The court heard that the woman claims that the parties, who cannot be named for legal reasons, got married following religious and civil services in her native country, which is outside of the European Union, when she was aged in her early twenties.

The court heard that the man has challenged the validity of their marriage.

The woman, represented by John Temple BL, says that she met the man when he was in her home country.

The non-EU national woman who is now aged in her mid-twenties said she found the man to be loving and kind towards her.

They were married a few months after being introduced to each other.

However, she claims that the man began dating other girls, some as young as 13 or 14 years of age, a short time after they married.

While polygamous unions are recognised in her native country, she claims the man’s actions placed a considerable strain on their relationship.

Arising out of that she claims that the two reconciled and re-located from her home country to Ireland where they have resided for the last few years.

While things were good for a period, she claims that problems in their relationship re-emerged.

She claims that things between them deteriorated after she found him lying naked on his bed while he was on a videocall to a woman who she said was also naked.

She claims he began removing internal locks from doors was arrogant towards her, shouted at her to leave the house and locked all the external doors and windows so she had no way to leave the property for days.

On an other occasion she alleges that she heard the man talking via another videocall to his former wife, again while naked, who she said is younger than the plaintiff.

She claims that in that conversation he said that he was making a fool of the plaintiff, was doing nothing for her and that he kept her passport locked away.

She eventually left the family home and was offered a place to stay by a family.

She also claims that she obtained a protection order from the District Court against the man after he started sending her several unwarranted and inappropriate communications.

During those hearings the man claims that their marriage was not recognised in Ireland.

At the High Court John Temple BL for the woman said that she had successfully taken an action in her native country’s Supreme Court to have their marriage recognised there.

She is in the process of having the marriage recognised and registered in this jurisdiction by the Irish Circuit Court.

She claims that after learning of the decision of the courts in the woman’s native country the man decided to sell the family home in Ireland.

She claims that property, falls under the 1976 Family Home Protection Act and could not be sold without her consent.

Last week the High Court granted the woman an ex parte injunction preventing the man from selling the house until she consents.

She also secured an order preventing the man’s solicitor from releasing the proceeds of any sale to anyone, including the applicant, until her application to have the marriage recognised in Ireland has been completed.

The matter was briefly mentioned before Justice Eileen Roberts during today’s sitting of the High Court.

The judge was informed by Temple that the house had been sold.

His client had no issue with this as the sale appears to have been completed before the order was granted against the man, but she was concerned about the proceeds of the sale.

The man was aware of the court’s order and in an email to the woman’s lawyers had said that the proceeds of sale remain with a solicitor who the man claims is representing him.
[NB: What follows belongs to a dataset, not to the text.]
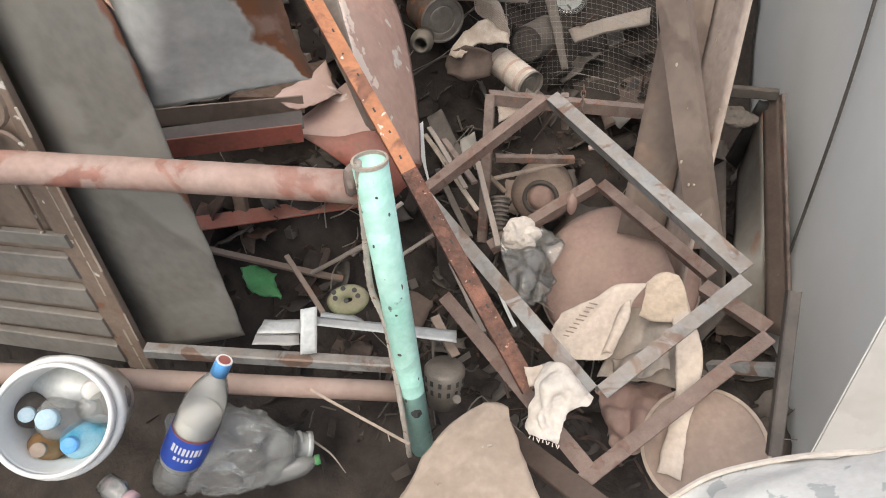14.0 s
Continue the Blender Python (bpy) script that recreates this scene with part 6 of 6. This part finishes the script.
part("cloth", sheet([[(-0.050, 0.748, 0.660), (-0.020, 0.735, 0.672), (0.010, 0.715, 0.668), (0.040, 0.688, 0.655)], [(-0.046, 0.722, 0.668), (-0.018, 0.706, 0.684), (0.008, 0.690, 0.672), (0.030, 0.672, 0.652)], [(-0.056, 0.690, 0.660), (-0.036, 0.676, 0.682), (-0.014, 0.672, 0.664), (0.004, 0.662, 0.650)], [(-0.064, 0.655, 0.634), (-0.046, 0.642, 0.652), (-0.026, 0.644, 0.648), (-0.008, 0.640, 0.632)], [(-0.058, 0.628, 0.612), (-0.042, 0.616, 0.624), (-0.026, 0.614, 0.622), (-0.010, 0.618, 0.612)]], 44, 60, 0.0015, 0.016, 17, 0.006, 9, crease=True), "rag", wk)
for k in range(10):
    q = Vector((-0.058, 0.628, 0.612)).lerp(Vector((-0.010, 0.618, 0.612)), k / 9)
    part("fray", tube([q, q + Vector((0.002 * (k % 3 - 1), -0.004, -0.003 - 0.002 * (k % 2)))], 0.0012, 4), "rag", wk, "frayed thread")
part("tag", sheet([[(-0.080, 0.745, 0.640), (-0.050, 0.748, 0.650)], [(-0.072, 0.712, 0.632), (-0.046, 0.716, 0.646)]], 10, 10, 0.002, 0.006, 20, 0.004, 3), "paper", wk, "cream torn corner")
pbg = thing("clear_wrapper", (-0.128, 1.220, 0.476), "crumpled clear plastic wrapper in the pit", "wrapper")
part("film", sheet([[(-0.213, 1.222, 0.522), (-0.145, 1.249, 0.543), (-0.055, 1.264, 0.520)], [(-0.169, 1.112, 0.513), (-0.104, 1.129, 0.522), (-0.066, 1.161, 0.479)], [(-0.137, 1.060, 0.455), (-0.098, 1.074, 0.465), (-0.074, 1.096, 0.456)]], 30, 26, 0.002, 0.022, 16, 0.008, 4, crease=True), "wrap", pbg)
wpp = thing("crumpled_paper", (-0.168, 1.220, 0.557), "crumpled white paper beside the drum", "paper")
part("paper", blob((-0.150, 1.220, 0.552), (0.05, 0.04, 0.04), -0.4, 13, 5, 3, True), "rag", wpp)
part("sleeve", blob((-0.037, 1.300, 0.593), (0.014, 0.016, 0.032), 0.2, 18, 4, 5), "tank", wpp, "pinkish printed sleeve")
c1 = thing("beige_cardboard", (-0.150, 0.624, 0.564), "beige cardboard with faint print", "cardboard")
part("card", sheet([[(-0.280, 0.460, 0.545), (-0.255, 0.530, 0.553), (-0.237, 0.590, 0.563), (-0.195, 0.660, 0.572), (-0.150, 0.705, 0.576)], [(-0.150, 0.440, 0.570), (-0.152, 0.530, 0.577), (-0.150, 0.590, 0.582), (-0.140, 0.655, 0.584), (-0.128, 0.704, 0.580)], [(0.000, 0.440, 0.574), (-0.030, 0.530, 0.580), (-0.058, 0.585, 0.583), (-0.088, 0.650, 0.584), (-0.106, 0.697, 0.580)]], 34, 26, 0.004, 0.004, 7, 0.003, 2), "card", c1)
for k in range(5):
    q = Vector((-0.184, 0.595, 0.576)) + Vector((0.014 * k, 0.004 * k, 0.003 * k))
    part("print_bar", beam(q, q + Vector((0.008, 0.002, 0.002)), 0.004, 0.002), "label", c1, "faint print stroke")
c2 = thing("round_cardboard", (0.263, 0.731, 0.534), "round brown cardboard disc", "cardboard")
part("disc", lathe((0.240, 0.726, 0.501), (0.224, 0.695, 0.562), [(0, 0), (0, 0.105), (0.004, 0.106), (0.008, 0.104), (0.008, 0)], 40), "card_dull", c2)
part("rim", lathe((0.240, 0.726, 0.501), (0.224, 0.695, 0.562), [(0.003, 0.1045), (0.003, 0.108), (0.010, 0.108), (0.011, 0.1015), (0.0085, 0.1015), (0.0085, 0.1045), (0.003, 0.1045)], 40), "card", c2, "worn raised rim")
c3 = thing("dark_plank", (-0.032, 0.628, 0.497), "dark dusty plank under the sacks", "plank")
part("plank", beam((-0.128, 0.725, 0.460), (0.063, 0.562, 0.535), 0.045, 0.016, wob=0.004), "scrap_brown", c3)
pb2 = thing("woven_plastic_sack", (0.296, 0.519, 0.776), "pale woven plastic sack with grey print", "sack")
part("sack", sheet([[(0.148, 0.519, 0.676), (0.205, 0.550, 0.706), (0.293, 0.558, 0.762), (0.384, 0.542, 0.832)], [(0.146, 0.478, 0.676), (0.217, 0.482, 0.752), (0.297, 0.477, 0.812), (0.364, 0.467, 0.862)], [(0.142, 0.404, 0.674), (0.220, 0.402, 0.746), (0.285, 0.397, 0.811), (0.348, 0.401, 0.853)]], 30, 20, 0.004, 0.012, 9, 0.003, 5), "woven", pb2)

part("seam", tube([(0.148, 0.518, 0.678), (0.205, 0.549, 0.708), (0.293, 0.557, 0.764), (0.384, 0.541, 0.833)], 0.004, 6, n=30), "rag", pb2, "stitched hem")
# ---- bucket and bottles at the near edge ----
bu = thing("white_bucket", (-0.88, 0.60, 0.54), "white plastic bucket tipped over, full of empty bottles", "bucket")
BC, BNv = Vector((-0.789, 0.446, 0.739)), Vector((0.415, -0.597, 0.687)).normalized()
part("wall", lathe(BC - BNv * 0.2, BC + BNv, [(0, 0), (0, 0.068), (0.15, 0.088), (0.198, 0.0875), (0.198, 0.083), (0.19, 0.081), (0.01, 0.074), (0.01, 0)], 44), "white_plastic", bu, "", True)
part("collar", lathe(BC - BNv * 0.2, BC + BNv, [(0.156, 0.0885), (0.157, 0.0975), (0.161, 0.0995), (0.173, 0.0995), (0.180, 0.097), (0.182, 0.0885), (0.156, 0.0885)], 44), "white_plastic", bu, "wide collar under the rim", True)
part("rim", lathe(BC - BNv * 0.2, BC + BNv, [(0.182, 0.0885), (0.194, 0.0905), (0.204, 0.0895), (0.2065, 0.086), (0.204, 0.0825), (0.1985, 0.082), (0.196, 0.0872), (0.182, 0.0885)], 44), "white_plastic", bu, "thick rolled rim", True)


def bottle(name, a, b, r, label, cap="bluelabel", body="clear", band=None, span=(0.33, 0.53), capw=0.42):
    a, b = Vector(a), Vector(b)
    h = (b - a).length
    t = thing(name, a, label, "bottle")
    part("body", lathe(a, b, [(0, 0), (0.0, r * 0.7), (0.008, r * 0.95), (h * 0.12, r), (h * 0.35, r * 0.97), (h * 0.56, r), (h * 0.68, r * 0.94), (h * 0.78, r * 0.76), (h * 0.87, r * 0.46), (h * 0.9, capw * r * 0.86), (h * 0.93, capw * r * 0.86)], 28), body, t, "", True)
    part("cap", lathe(a, b, [(h * 0.91, 0), (h * 0.91, r * capw), (h * 0.993, r * capw * 0.97), (h, r * capw * 0.9), (h, 0)], 20), cap, t, "", True)
    if band:
        part("label_band", lathe(a, b, [(h * span[0], r * 1.012), (h * span[1], r * 1.012)], 28), band, t, "blue printed label band", True)
    return t


WA, WB = Vector((-0.746, 0.519, 0.436)), Vector((-0.585, 0.619, 0.716))
WH, WD = (WB - WA).length, (WB - WA).normalized()
wbt = bottle("water_bottle", WA, WB, 0.041, "clear water bottle with blue cap and blue label", cap="capblue", band="bluelabel", span=(0.26, 0.50), capw=0.37)
part("contents", lathe(WA, WB, [(WH * 0.22, 0), (WH * 0.22, 0.0385), (WH * 0.58, 0.0392), (WH * 0.60, 0.038), (WH * 0.60, 0)], 28), "white_plastic", wbt, "white powdery contents", True)
part("label_edge", lathe(WA, WB, [(WH * 0.49, 0.0418), (WH * 0.503, 0.0418)], 28), "redp", wbt, "thin red line on the label", True)
wv = (Vector((0.006, 0.031, 1.537)) - WA).normalized()
wv = (wv - WD * wv.dot(WD)).normalized()
wx = wv.cross(WD)
for row, n, hgt, size in ((0.41, 8, 0.018, 0.95), (0.345, 5, 0.008, 0.6)):
    for k in range(n):
        q = (k - (n - 1) / 2) / n * 1.5 * size + 0.1
        o = wv * math.cos(q) - wx * math.sin(q)
        c = WA + WD * WH * row + o * 0.0416
        part("label_bar", extrude(c - WD * hgt / 2, c + WD * hgt / 2, rect(0.0036 if k % 3 else 0.0054, 0.0012, 0.0003), up=o), "white_plastic", wbt, "white print stroke")
part("cap_badge", lathe(WB, WB + WD, [(0, 0), (0, 0.0105), (0.0012, 0.0105), (0.0012, 0)], 16), "redp", wbt, "red badge on the cap")
part("cap_top", lathe(WB, WB + WD, [(0, 0.0108), (0, 0.0145), (0.001, 0.014), (0.001, 0.0108)], 16), "white_plastic", wbt, "white ring on the cap")

# crushed clear bottle: a dented hollow body that tapers to its mouth
cbt = thing("clear_bottle", (-0.673, 0.623, 0.342), "large clear crushed bottle lying in the heap", "bottle")
cb = lathe((-0.774, 0.562, 0.471), (-0.552, 0.679, 0.367), [(0.0, 0.0), (0.0, 0.056), (0.013, 0.072), (0.056, 0.083), (0.10, 0.085), (0.146, 0.083), (0.19, 0.074), (0.224, 0.058), (0.249, 0.038), (0.263, 0.027), (0.28, 0.026)], 56)
bmesh.ops.subdivide_edges(cb, edges=cb.edges[:], cuts=2, use_grid_fill=True)
for v in cb.verts:
    ax = Vector((-0.663, 0.621, 0.418))
    k = min(1.0, (v.co - Vector((-0.552, 0.679, 0.367))).length / 0.08)
    v.co += (v.co - ax).normalized() * k * 0.03 * (0.4 - 1.8 * abs(noise.noise(v.co * 13)) - 0.6 * abs(noise.noise(v.co * 31)))
part("body", cb, "crumple", cbt, "", True)
part("mouth", lathe((-0.563, 0.675, 0.372), (-0.527, 0.695, 0.354), [(0, 0.026), (0.004, 0.0285), (0.010, 0.0285), (0.011, 0.025), (0.022, 0.025), (0.024, 0.0275), (0.034, 0.027), (0.034, 0.022), (0.0, 0.022)], 28), "tin", cbt, "ribbed pale mouth", True)
bottle("green_bottle", (-0.611, 0.607, 0.348), (-0.510, 0.668, 0.342), 0.026, "bottle neck with green label", cap="green_plastic")
spl = thing("twisted_splinter", (-0.527, 0.702, 0.364), "thin pale twisted splinter by the bottles", "splinter")
part("splinter", tube([(-0.536, 0.696, 0.364), (-0.494, 0.688, 0.333), (-0.451, 0.657, 0.322)], 0.0032, 6, n=12, r_end=0.001), "greyp", spl, "", True)
jar = thing("small_jar", (-0.70, 0.43, 0.56), "small clear jar lying between bucket and bottle", "jar")
part("glass", lathe((-0.735, 0.420, 0.610), (-0.690, 0.405, 0.602), [(0, 0), (0, 0.018), (0.03, 0.02), (0.036, 0.015), (0.05, 0.015)], 22), "clear", jar, "", True)
part("lid", lathe((-0.688, 0.404, 0.602), (-0.66, 0.396, 0.598), [(0, 0), (0, 0.017), (0.012, 0.017), (0.012, 0)], 20), "pink_lid", jar, "pale pink lid", True)

BX = BNv.cross(Vector((0, 0, 1))).normalized()
BY = BX.cross(BNv).normalized()
at = lambda x, y, h: BC + BX * x + BY * y + BNv * h
bottle("small_bottle", at(0.045, 0.075, -0.14), at(-0.055, 0.022, -0.05), 0.040, "silver printed bottle in the bucket", cap="white_plastic", body="tin")
bottle("small_bottle", at(0.012, -0.012, -0.17), at(0.010, 0.004, -0.005), 0.040, "small clear bottle with pale blue neck in the bucket", cap="blue", body="fogged")
bottle("small_bottle", at(-0.042, -0.005, -0.17), at(-0.046, 0.000, -0.03), 0.036, "clear round bottle in the bucket", cap="clear", body="fogged", capw=0.3)
bottle("small_bottle", at(-0.012, -0.050, -0.15), at(-0.004, -0.048, -0.02), 0.032, "bottle with bright blue label in the bucket", cap="capblue", body="skyblue")
bottle("small_bottle", at(0.055, -0.045, -0.15), at(0.05, -0.040, -0.045), 0.03, "brown bottle in the bucket", cap="card", body="amber")
bottle("small_bottle", at(0.06, 0.028, -0.15), at(0.048, 0.02, -0.04), 0.03, "dark printed bottle in the bucket", cap="blue", body="dark")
Counsel said that while the solicitor named by the man in the email was of the highest integrity and “beyond reproach” his client was concerned that they were yet to hear anything from that particular solicitor.
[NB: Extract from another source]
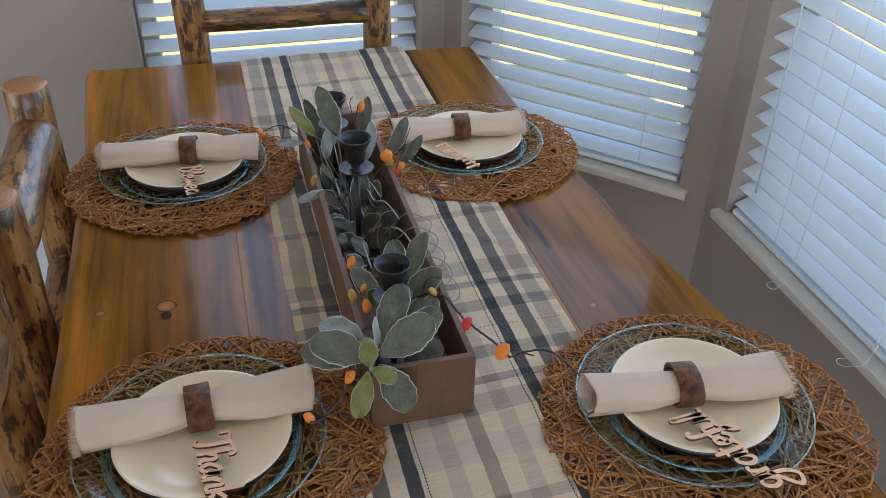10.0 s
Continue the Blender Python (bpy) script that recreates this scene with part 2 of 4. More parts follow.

Counsel said that there are fears that anything the man says have to be taken “with a grain of salt”, and was neither present nor represented in court when the case was called on.

Justice Roberts noted the applicant’s concerns.

She adjourned the matter, with the order to remain in place, to a date later this month.

The judge also expressed the court’s desire that formal contact be made with the man’s solicitor before the case is next mentioned before the court.